*Problem requirements*: Return the material exactly, first line through the line containing "0.9, 0.05, lambda", and nothing more. Pictures stay out.

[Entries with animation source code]
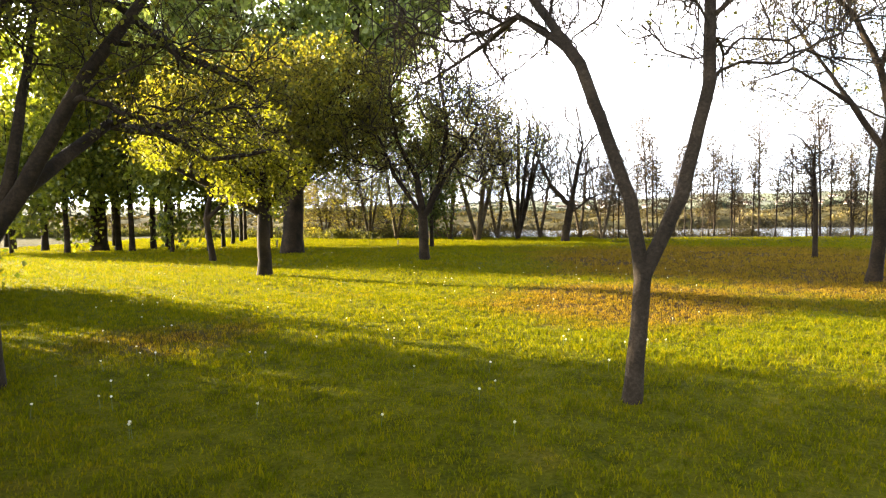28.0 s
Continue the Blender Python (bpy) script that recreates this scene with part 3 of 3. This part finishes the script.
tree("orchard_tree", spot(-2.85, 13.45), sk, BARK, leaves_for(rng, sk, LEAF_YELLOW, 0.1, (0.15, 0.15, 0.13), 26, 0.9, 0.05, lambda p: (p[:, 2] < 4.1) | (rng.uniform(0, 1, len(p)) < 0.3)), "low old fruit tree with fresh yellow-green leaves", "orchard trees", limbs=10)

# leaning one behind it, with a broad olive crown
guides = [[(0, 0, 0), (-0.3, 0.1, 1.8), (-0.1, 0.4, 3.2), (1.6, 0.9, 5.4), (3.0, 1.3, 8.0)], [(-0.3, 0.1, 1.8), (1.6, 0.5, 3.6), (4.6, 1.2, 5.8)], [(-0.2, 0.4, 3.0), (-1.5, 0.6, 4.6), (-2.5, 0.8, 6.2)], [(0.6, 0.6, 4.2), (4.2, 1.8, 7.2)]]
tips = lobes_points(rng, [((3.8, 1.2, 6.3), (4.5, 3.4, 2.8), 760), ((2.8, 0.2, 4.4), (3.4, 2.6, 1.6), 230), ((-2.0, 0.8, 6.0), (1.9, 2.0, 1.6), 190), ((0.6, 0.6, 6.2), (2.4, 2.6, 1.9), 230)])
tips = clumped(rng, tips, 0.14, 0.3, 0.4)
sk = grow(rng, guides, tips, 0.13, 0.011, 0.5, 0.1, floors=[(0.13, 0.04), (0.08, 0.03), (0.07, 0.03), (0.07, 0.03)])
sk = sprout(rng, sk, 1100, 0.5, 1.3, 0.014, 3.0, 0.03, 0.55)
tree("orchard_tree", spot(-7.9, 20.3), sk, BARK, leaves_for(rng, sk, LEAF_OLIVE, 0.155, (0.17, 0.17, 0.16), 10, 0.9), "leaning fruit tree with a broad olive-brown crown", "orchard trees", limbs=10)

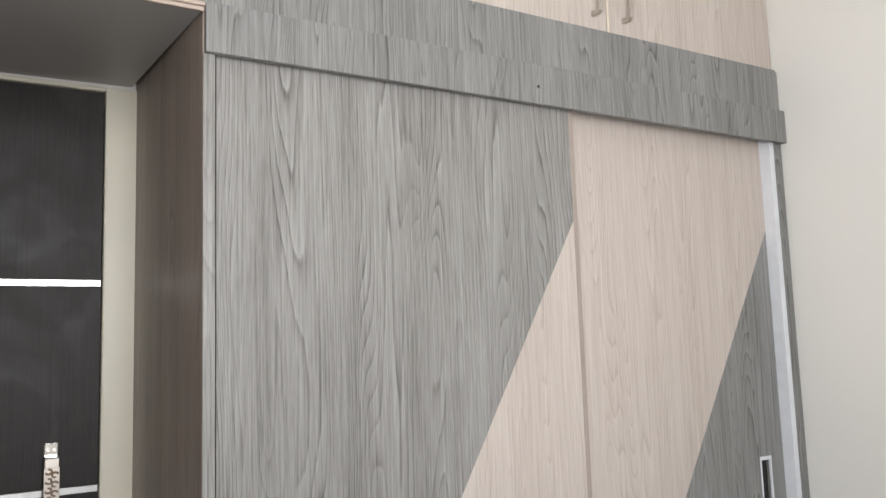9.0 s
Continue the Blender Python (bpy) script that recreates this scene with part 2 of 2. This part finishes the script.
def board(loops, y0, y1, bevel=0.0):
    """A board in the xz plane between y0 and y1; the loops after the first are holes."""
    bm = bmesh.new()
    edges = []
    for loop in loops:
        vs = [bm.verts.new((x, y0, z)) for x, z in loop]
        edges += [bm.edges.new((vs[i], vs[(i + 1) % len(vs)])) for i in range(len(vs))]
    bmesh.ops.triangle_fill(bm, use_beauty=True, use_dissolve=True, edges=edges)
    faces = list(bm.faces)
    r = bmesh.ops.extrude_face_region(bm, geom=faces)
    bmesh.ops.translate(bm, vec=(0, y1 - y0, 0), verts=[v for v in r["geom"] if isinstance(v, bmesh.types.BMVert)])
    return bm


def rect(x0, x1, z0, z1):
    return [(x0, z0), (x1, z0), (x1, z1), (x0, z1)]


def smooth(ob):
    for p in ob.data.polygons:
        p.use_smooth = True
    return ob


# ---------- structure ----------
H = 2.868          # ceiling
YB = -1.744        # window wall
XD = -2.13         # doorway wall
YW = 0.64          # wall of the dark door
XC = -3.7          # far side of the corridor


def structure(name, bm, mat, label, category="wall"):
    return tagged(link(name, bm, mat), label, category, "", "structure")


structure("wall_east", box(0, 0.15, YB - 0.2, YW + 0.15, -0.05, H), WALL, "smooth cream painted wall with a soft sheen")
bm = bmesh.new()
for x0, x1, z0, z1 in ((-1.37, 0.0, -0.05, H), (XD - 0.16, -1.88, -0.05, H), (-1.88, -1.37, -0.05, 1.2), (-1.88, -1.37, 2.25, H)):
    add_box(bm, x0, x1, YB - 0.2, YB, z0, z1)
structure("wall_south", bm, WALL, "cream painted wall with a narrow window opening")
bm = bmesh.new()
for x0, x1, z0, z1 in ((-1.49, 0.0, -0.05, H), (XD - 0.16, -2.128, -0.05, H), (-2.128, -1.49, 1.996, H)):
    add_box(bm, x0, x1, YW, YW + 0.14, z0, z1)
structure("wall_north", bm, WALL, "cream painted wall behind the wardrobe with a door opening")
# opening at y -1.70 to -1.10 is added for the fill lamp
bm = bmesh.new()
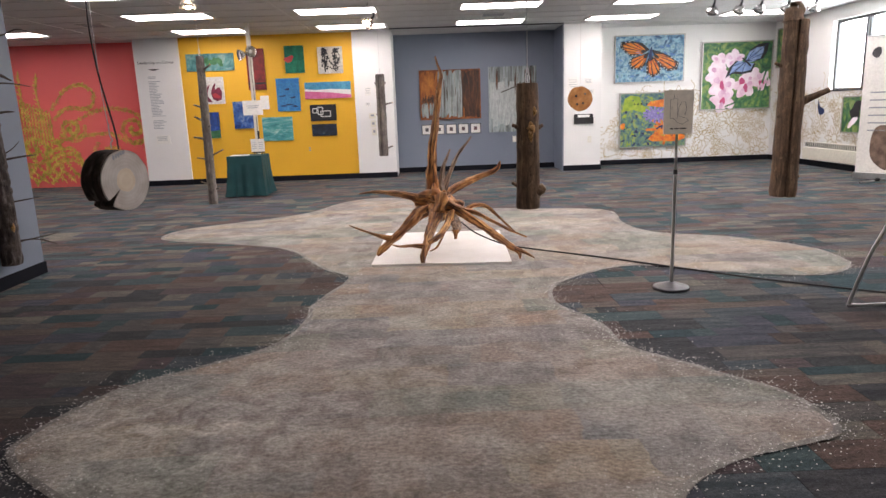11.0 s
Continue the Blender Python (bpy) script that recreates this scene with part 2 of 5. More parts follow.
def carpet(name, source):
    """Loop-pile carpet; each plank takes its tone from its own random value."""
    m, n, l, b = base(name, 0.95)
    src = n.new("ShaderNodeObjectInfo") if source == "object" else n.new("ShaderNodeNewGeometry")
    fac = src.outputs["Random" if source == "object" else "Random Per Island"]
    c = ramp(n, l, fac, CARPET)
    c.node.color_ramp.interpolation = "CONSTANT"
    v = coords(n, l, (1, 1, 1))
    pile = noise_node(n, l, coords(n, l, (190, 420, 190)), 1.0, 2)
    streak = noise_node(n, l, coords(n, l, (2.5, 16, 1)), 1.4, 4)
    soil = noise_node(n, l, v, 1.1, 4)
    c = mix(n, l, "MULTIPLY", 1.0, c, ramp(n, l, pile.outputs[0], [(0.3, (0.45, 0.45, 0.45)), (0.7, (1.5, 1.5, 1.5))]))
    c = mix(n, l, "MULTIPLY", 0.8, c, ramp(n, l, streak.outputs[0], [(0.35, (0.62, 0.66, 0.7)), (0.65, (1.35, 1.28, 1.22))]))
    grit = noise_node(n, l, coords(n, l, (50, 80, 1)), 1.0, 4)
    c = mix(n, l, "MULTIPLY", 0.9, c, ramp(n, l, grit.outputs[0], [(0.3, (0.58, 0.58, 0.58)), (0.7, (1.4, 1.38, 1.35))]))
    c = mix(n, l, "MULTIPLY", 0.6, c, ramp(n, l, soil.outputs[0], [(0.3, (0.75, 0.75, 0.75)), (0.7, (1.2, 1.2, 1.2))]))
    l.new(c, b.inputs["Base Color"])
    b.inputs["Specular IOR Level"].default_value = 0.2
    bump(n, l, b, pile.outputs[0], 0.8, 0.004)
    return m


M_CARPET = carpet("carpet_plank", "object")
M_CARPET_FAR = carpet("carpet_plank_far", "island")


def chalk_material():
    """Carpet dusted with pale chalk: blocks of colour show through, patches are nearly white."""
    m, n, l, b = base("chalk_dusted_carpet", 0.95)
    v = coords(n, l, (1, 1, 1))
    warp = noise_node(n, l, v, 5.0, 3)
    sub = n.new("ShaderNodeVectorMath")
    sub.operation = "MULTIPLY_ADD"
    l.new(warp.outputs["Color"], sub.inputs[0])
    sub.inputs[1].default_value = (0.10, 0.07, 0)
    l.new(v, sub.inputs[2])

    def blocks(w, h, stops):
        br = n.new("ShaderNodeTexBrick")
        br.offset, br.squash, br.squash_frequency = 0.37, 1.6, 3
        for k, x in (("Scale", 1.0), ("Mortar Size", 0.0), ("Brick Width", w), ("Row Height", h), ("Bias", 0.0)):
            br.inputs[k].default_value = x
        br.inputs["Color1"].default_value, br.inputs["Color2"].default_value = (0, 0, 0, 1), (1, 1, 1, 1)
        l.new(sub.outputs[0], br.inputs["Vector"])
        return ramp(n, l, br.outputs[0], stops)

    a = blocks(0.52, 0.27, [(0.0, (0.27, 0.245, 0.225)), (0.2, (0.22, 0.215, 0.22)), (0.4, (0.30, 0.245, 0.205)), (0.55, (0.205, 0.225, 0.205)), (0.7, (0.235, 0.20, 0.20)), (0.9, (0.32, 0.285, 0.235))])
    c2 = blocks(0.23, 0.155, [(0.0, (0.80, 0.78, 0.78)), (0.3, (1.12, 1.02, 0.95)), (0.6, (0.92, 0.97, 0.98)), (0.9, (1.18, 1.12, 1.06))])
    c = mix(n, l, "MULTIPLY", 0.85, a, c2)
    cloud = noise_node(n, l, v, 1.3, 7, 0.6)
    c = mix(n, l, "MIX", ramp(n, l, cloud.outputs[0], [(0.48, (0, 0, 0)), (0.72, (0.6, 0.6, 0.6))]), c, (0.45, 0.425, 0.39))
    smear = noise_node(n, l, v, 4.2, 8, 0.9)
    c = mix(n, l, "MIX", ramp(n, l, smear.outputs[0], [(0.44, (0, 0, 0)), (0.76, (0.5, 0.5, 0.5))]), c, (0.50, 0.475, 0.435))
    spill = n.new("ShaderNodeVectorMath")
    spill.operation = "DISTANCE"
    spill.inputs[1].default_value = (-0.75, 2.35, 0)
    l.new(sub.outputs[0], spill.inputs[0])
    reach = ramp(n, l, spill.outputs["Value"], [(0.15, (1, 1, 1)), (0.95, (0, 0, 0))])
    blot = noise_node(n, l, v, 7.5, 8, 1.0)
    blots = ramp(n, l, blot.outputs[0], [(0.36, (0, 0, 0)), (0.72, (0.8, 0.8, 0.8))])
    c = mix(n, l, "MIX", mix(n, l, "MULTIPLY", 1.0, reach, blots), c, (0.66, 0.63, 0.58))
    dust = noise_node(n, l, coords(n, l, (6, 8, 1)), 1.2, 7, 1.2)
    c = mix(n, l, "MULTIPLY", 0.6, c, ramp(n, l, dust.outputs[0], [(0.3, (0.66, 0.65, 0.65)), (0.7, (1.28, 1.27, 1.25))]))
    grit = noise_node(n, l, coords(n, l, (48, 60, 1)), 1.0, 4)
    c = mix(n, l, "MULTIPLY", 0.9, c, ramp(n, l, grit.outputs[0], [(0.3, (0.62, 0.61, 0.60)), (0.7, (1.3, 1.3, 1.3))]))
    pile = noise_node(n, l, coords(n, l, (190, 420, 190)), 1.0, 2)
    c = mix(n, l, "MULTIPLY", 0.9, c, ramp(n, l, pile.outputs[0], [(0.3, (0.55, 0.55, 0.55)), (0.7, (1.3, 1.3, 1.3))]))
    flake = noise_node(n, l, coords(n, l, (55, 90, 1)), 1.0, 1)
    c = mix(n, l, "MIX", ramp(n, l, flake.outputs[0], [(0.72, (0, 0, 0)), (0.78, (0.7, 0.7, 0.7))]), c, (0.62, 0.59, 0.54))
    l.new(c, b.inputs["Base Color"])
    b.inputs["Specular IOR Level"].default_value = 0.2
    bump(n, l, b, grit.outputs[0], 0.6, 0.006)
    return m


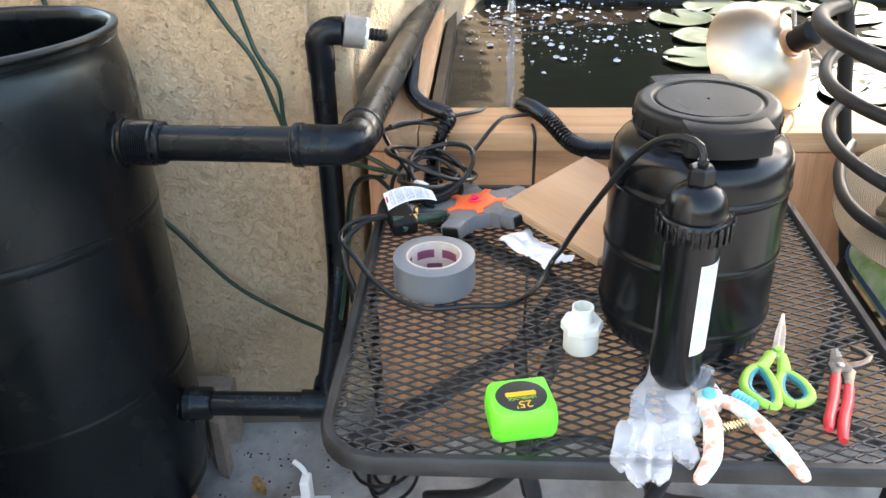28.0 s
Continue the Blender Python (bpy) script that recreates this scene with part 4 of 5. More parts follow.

*Solution*:
28.0 s
Continue the Blender Python (bpy) script that recreates this scene with part 3 of 3. This part finishes the script.
tree("orchard_tree", spot(-2.85, 13.45), sk, BARK, leaves_for(rng, sk, LEAF_YELLOW, 0.1, (0.15, 0.15, 0.13), 26, 0.9, 0.05, lambda p: (p[:, 2] < 4.1) | (rng.uniform(0, 1, len(p)) < 0.3)), "low old fruit tree with fresh yellow-green leaves", "orchard trees", limbs=10)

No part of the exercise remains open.